EXERCISE INSTRUCTIONS: Only the lines from the one containing "for path, value" down to the one containing "scene.view_settings.keyframe_insert(path, frame=frame(t))" should be printed, exactly as they stand, ends included.

---------- DATASET EXTRACT

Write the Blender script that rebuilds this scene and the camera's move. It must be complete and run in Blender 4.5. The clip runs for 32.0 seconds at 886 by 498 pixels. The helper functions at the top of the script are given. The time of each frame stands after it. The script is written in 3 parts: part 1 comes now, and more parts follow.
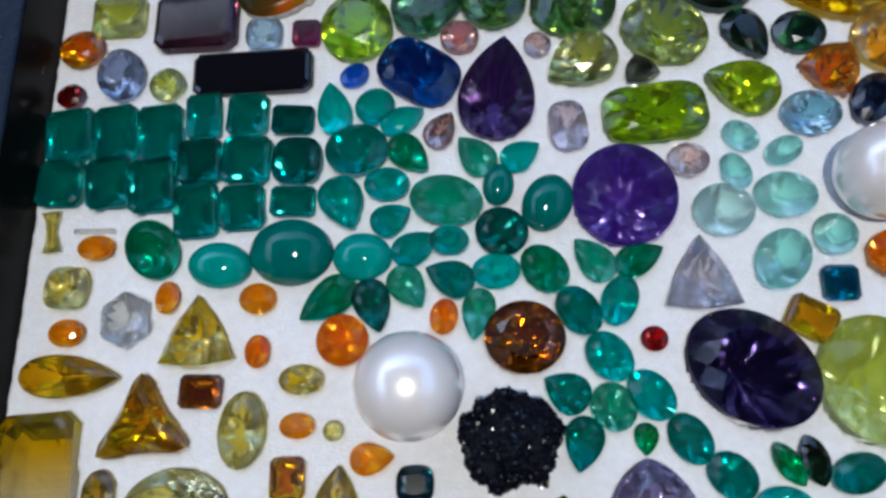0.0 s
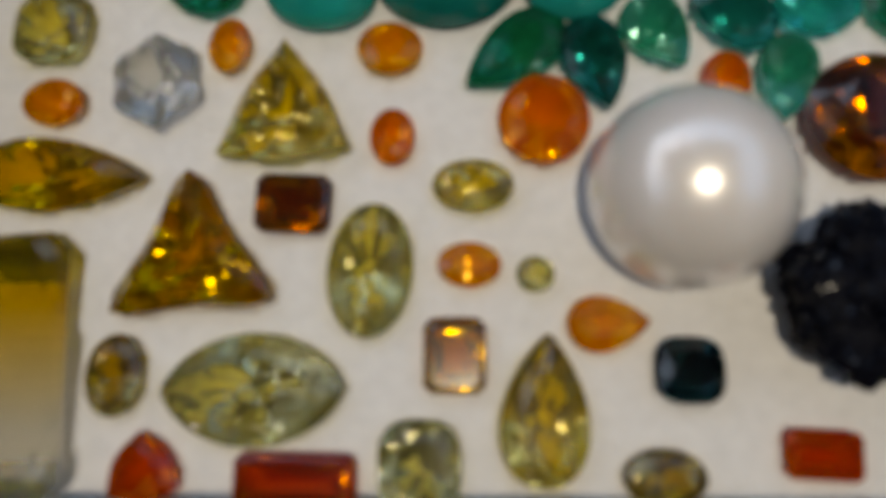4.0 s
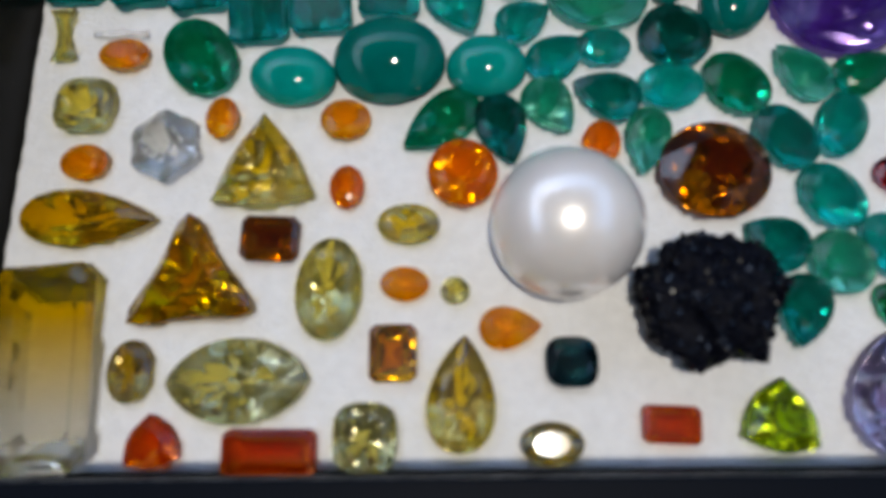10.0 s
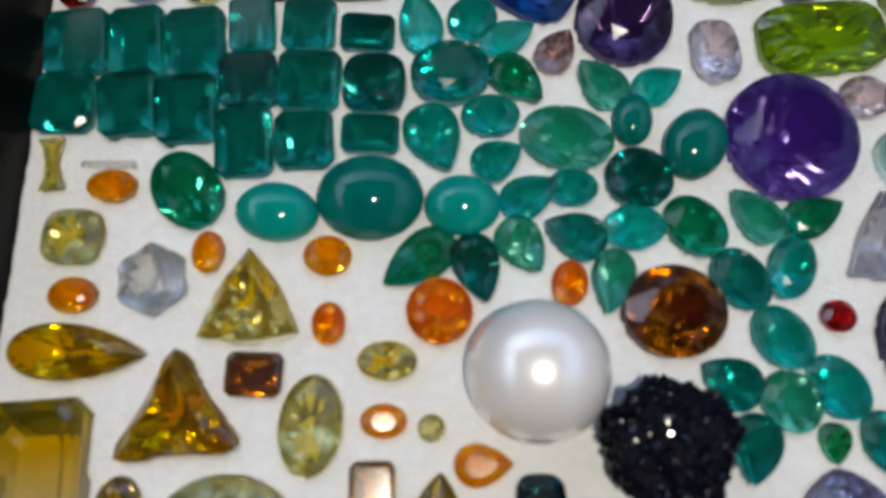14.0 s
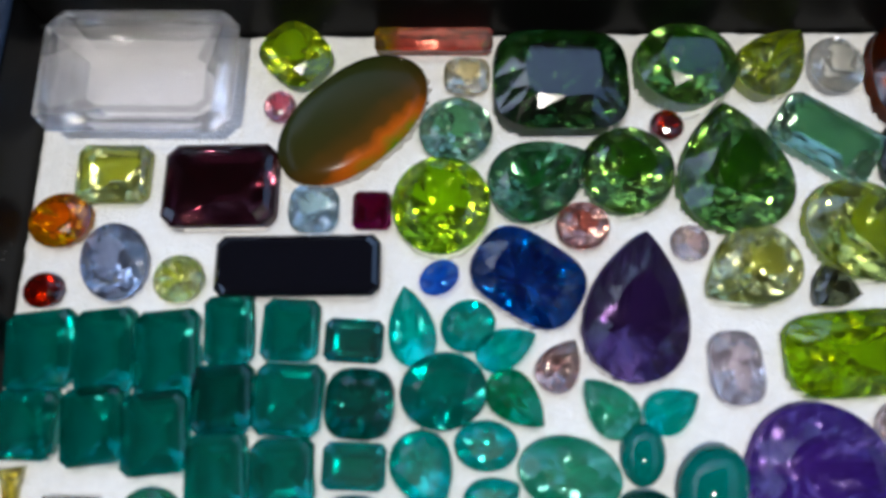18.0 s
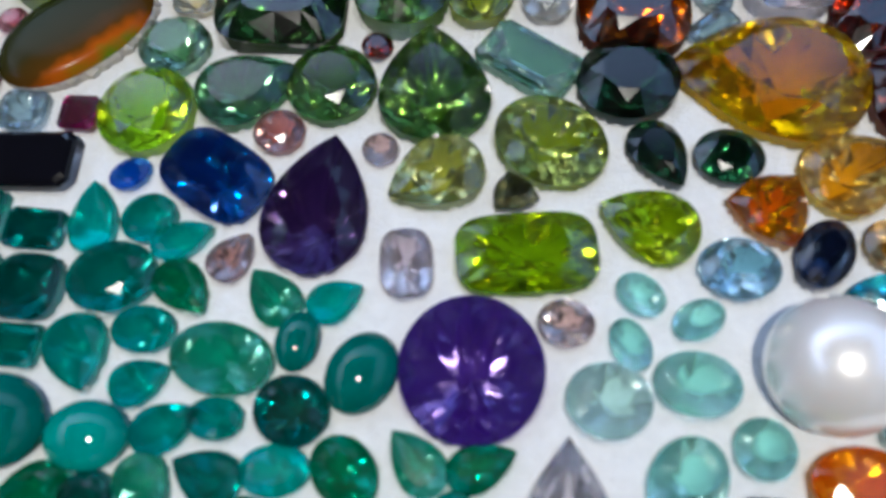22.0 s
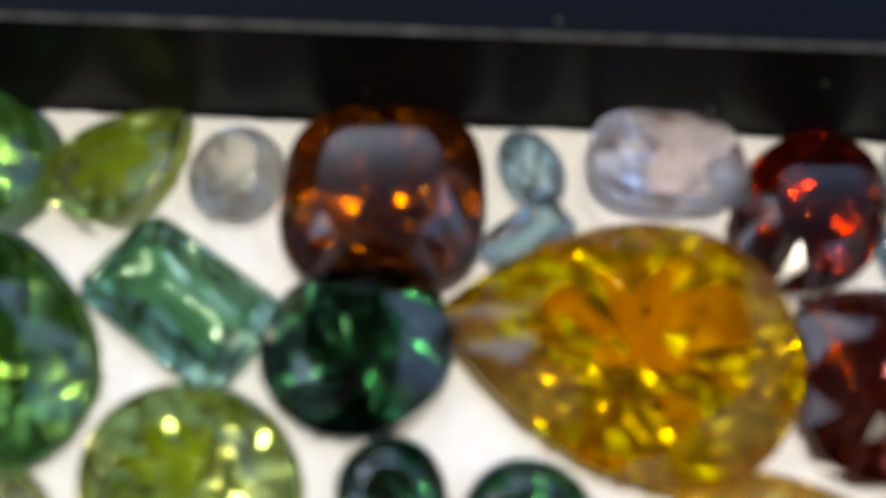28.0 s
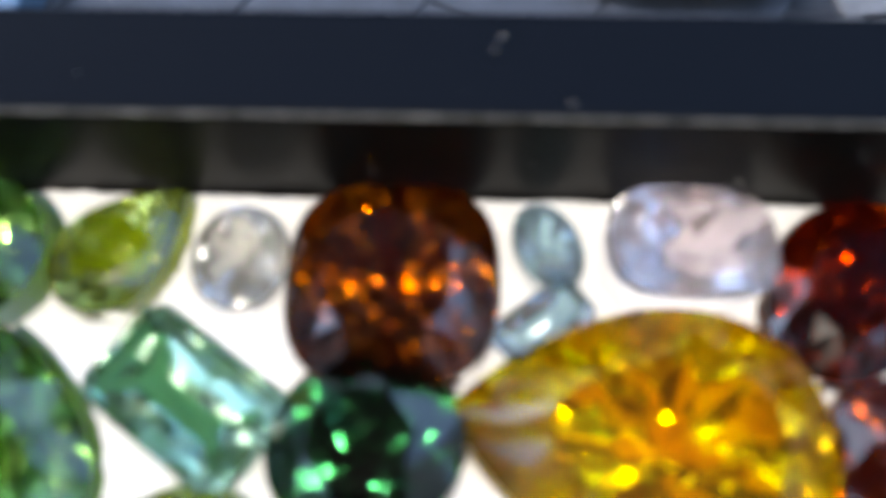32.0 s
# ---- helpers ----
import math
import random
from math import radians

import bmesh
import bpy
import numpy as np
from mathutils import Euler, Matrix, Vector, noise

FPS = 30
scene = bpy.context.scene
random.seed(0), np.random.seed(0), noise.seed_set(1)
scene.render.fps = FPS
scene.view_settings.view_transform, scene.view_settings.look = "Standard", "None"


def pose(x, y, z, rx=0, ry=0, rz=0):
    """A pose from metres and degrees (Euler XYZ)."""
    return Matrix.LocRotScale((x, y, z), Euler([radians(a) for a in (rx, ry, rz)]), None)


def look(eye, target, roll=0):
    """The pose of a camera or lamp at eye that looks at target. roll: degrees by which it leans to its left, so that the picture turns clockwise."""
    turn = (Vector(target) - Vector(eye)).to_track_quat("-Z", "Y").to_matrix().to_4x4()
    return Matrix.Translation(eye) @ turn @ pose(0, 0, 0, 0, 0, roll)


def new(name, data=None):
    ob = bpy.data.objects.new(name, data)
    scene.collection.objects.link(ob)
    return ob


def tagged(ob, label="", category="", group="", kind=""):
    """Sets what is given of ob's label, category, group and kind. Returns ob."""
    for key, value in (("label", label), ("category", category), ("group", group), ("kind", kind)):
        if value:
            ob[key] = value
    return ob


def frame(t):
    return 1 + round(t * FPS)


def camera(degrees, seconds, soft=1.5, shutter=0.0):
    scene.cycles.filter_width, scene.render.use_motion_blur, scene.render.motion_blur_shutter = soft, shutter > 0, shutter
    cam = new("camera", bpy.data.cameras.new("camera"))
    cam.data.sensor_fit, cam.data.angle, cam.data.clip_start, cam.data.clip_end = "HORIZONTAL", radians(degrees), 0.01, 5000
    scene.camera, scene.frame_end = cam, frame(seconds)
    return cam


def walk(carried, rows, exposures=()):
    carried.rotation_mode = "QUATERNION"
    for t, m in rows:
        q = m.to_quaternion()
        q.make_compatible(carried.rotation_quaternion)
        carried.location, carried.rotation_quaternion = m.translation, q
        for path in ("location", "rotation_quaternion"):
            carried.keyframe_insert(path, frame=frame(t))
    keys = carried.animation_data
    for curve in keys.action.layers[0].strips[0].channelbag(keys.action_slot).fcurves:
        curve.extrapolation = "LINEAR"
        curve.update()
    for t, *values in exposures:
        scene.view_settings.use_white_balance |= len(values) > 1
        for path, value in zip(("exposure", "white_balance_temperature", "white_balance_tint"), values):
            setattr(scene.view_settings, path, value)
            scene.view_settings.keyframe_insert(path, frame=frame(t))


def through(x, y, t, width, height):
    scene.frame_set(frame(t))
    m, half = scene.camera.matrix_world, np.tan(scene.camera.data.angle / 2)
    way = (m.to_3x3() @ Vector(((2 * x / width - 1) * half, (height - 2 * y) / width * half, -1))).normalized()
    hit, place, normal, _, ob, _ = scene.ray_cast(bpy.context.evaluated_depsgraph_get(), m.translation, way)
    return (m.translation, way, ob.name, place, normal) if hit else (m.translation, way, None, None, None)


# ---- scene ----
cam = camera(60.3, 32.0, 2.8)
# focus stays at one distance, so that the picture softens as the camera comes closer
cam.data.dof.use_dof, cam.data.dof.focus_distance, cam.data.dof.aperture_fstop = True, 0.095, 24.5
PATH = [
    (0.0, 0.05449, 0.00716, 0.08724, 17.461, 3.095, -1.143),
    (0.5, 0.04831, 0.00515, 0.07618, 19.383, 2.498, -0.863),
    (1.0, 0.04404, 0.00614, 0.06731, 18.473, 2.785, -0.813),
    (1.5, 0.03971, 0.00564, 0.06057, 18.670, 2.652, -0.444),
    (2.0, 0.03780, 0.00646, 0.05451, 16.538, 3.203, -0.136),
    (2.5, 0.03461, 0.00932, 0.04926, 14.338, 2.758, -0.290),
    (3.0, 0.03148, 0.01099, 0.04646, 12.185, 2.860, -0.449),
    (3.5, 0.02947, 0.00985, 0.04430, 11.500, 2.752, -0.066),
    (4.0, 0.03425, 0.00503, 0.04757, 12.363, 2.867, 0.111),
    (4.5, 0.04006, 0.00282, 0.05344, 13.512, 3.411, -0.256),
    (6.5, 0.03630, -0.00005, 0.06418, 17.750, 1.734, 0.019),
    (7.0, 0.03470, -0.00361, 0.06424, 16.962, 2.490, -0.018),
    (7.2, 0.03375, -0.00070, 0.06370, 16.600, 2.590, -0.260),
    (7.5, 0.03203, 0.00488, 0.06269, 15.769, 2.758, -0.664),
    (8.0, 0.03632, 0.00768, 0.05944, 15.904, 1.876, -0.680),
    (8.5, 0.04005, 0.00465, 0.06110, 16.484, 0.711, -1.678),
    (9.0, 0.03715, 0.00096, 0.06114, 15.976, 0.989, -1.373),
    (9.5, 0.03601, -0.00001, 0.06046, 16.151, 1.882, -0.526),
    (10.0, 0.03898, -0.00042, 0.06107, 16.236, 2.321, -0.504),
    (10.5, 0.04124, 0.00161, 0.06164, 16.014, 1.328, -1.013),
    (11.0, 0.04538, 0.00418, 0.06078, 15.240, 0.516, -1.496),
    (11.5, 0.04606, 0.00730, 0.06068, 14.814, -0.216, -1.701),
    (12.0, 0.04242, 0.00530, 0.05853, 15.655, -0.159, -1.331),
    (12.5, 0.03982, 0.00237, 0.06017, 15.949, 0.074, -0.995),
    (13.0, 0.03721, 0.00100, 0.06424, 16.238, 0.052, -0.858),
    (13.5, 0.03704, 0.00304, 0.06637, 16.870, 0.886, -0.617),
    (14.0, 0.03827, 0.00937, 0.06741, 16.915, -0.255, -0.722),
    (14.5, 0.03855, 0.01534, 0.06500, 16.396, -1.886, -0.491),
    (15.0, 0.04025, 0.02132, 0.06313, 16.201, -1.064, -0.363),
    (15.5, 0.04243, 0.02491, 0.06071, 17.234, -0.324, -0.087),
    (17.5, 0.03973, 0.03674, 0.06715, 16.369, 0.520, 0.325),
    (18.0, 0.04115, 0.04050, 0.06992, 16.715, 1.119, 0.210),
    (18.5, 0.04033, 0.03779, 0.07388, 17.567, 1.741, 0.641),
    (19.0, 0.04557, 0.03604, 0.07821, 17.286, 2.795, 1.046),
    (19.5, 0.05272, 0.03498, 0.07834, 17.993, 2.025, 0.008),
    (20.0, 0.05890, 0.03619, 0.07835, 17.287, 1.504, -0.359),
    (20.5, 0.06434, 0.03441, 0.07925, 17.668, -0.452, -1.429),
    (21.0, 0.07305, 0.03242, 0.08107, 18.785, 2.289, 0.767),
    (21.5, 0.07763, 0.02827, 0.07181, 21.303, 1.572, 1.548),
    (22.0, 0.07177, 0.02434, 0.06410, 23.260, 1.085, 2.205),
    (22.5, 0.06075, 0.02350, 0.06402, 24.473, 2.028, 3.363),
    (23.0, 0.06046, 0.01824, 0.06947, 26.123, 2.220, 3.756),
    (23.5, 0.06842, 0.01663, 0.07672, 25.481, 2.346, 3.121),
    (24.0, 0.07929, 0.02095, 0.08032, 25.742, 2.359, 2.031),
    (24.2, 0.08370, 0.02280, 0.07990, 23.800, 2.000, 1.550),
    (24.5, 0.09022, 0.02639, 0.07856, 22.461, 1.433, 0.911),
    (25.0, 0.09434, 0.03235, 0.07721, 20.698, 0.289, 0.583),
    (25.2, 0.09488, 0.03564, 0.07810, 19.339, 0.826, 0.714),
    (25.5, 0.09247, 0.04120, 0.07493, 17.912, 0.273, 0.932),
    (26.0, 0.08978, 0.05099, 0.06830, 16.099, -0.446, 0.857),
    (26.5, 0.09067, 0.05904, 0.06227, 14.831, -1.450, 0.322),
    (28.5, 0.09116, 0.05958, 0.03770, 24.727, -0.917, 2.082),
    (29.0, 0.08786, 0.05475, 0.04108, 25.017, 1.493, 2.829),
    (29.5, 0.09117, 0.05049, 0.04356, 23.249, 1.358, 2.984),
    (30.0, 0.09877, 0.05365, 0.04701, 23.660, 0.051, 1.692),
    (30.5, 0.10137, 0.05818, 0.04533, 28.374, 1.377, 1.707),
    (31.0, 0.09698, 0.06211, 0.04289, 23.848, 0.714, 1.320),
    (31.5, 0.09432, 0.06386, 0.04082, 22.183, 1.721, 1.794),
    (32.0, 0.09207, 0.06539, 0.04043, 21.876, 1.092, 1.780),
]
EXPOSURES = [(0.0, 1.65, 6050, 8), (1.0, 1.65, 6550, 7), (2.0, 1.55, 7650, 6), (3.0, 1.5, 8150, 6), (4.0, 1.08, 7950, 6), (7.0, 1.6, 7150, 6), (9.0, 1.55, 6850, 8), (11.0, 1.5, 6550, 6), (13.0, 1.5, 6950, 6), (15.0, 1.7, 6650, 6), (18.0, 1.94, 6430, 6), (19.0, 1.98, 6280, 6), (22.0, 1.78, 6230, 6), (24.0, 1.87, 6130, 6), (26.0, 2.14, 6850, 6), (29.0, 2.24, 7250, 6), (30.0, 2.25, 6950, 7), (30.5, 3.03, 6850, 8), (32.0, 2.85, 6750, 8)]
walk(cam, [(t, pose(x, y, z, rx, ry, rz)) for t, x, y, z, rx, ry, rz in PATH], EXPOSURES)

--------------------

ANSWER FOR THE TASK:
        for path, value in zip(("exposure", "white_balance_temperature", "white_balance_tint"), values):
            setattr(scene.view_settings, path, value)
            scene.view_settings.keyframe_insert(path, frame=frame(t))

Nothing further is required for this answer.